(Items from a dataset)
★ ★ ★ ★ ★ ★ ★

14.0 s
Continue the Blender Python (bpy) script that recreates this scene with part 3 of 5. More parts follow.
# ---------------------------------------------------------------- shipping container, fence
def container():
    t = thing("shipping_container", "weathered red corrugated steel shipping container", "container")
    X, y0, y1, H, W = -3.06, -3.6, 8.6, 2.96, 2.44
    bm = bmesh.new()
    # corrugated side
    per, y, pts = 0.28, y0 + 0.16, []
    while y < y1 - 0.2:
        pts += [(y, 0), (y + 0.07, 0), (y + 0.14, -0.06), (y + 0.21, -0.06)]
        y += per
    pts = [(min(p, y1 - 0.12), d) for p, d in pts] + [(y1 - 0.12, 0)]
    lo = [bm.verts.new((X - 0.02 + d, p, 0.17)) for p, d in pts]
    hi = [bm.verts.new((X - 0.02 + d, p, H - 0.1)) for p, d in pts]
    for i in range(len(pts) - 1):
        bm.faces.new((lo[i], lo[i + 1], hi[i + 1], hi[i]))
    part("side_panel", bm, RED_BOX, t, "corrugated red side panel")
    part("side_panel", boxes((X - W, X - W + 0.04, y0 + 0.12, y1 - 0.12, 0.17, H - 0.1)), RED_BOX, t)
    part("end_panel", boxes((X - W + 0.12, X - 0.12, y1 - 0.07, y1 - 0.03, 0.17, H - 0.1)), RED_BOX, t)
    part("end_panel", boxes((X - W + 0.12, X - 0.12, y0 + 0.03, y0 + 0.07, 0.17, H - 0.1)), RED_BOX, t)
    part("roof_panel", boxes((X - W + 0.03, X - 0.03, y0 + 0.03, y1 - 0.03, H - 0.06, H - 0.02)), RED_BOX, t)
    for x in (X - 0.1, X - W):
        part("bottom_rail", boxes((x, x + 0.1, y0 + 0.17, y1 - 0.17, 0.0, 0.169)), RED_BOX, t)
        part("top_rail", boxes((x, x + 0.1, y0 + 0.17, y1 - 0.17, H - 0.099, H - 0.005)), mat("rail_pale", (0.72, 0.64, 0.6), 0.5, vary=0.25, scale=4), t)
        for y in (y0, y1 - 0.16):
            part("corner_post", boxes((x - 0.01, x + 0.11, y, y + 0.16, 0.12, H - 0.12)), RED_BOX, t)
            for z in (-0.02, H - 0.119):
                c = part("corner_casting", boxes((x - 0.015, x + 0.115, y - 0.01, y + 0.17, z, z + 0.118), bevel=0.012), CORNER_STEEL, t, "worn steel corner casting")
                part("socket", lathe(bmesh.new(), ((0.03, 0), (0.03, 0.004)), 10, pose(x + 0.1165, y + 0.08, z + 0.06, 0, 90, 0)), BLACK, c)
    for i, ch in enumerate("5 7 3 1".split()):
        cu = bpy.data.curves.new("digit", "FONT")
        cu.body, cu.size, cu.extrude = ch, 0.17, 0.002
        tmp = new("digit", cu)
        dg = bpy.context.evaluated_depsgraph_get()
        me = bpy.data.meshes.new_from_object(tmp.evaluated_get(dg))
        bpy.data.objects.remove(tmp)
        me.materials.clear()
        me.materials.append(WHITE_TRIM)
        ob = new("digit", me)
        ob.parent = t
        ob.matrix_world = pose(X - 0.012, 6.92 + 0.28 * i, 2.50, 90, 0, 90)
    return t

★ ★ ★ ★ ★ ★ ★

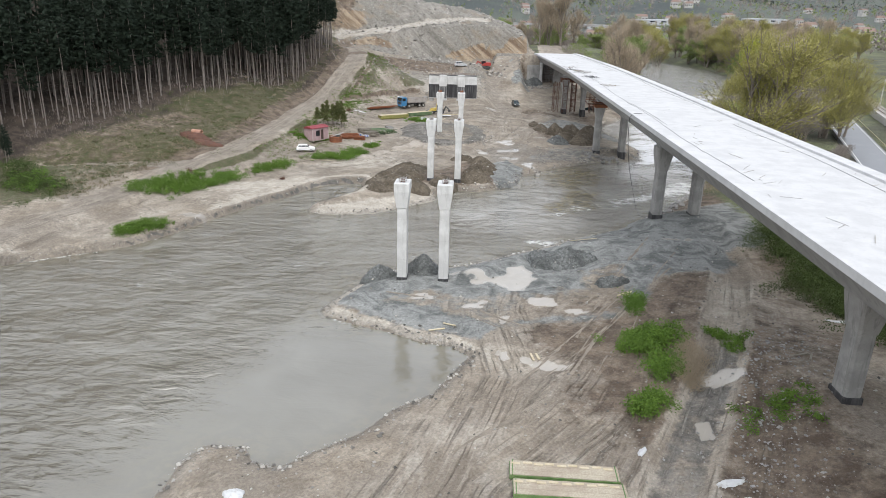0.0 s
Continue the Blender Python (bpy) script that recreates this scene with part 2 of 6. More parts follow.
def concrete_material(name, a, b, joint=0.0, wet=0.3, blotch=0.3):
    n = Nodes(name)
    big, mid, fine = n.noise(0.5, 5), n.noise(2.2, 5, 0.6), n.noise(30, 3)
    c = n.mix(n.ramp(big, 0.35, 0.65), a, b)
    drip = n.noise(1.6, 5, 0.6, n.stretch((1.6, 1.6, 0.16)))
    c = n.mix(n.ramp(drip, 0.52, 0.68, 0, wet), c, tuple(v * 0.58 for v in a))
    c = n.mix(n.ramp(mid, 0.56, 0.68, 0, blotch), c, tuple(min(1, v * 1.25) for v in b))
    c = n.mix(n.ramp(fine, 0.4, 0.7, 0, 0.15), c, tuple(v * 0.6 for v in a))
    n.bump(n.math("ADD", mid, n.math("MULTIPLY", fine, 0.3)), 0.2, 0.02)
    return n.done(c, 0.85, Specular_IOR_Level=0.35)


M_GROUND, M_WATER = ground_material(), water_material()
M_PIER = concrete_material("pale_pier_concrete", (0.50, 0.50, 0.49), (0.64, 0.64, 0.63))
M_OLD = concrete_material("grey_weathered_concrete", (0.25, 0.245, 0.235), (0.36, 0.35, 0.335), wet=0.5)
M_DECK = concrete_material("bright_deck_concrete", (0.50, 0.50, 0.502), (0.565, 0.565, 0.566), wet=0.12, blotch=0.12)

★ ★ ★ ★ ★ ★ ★

Give again, word for word, the lines starting at the line that has "6. More parts follow." and ending at the line that has "return n.done(c, 0.85, Specular_IOR_Level=0.35)", with both of those lines included and nothing else.

* CORRECT OUTPUT
Continue the Blender Python (bpy) script that recreates this scene with part 2 of 6. More parts follow.
def concrete_material(name, a, b, joint=0.0, wet=0.3, blotch=0.3):
    n = Nodes(name)
    big, mid, fine = n.noise(0.5, 5), n.noise(2.2, 5, 0.6), n.noise(30, 3)
    c = n.mix(n.ramp(big, 0.35, 0.65), a, b)
    drip = n.noise(1.6, 5, 0.6, n.stretch((1.6, 1.6, 0.16)))
    c = n.mix(n.ramp(drip, 0.52, 0.68, 0, wet), c, tuple(v * 0.58 for v in a))
    c = n.mix(n.ramp(mid, 0.56, 0.68, 0, blotch), c, tuple(min(1, v * 1.25) for v in b))
    c = n.mix(n.ramp(fine, 0.4, 0.7, 0, 0.15), c, tuple(v * 0.6 for v in a))
    n.bump(n.math("ADD", mid, n.math("MULTIPLY", fine, 0.3)), 0.2, 0.02)
    return n.done(c, 0.85, Specular_IOR_Level=0.35)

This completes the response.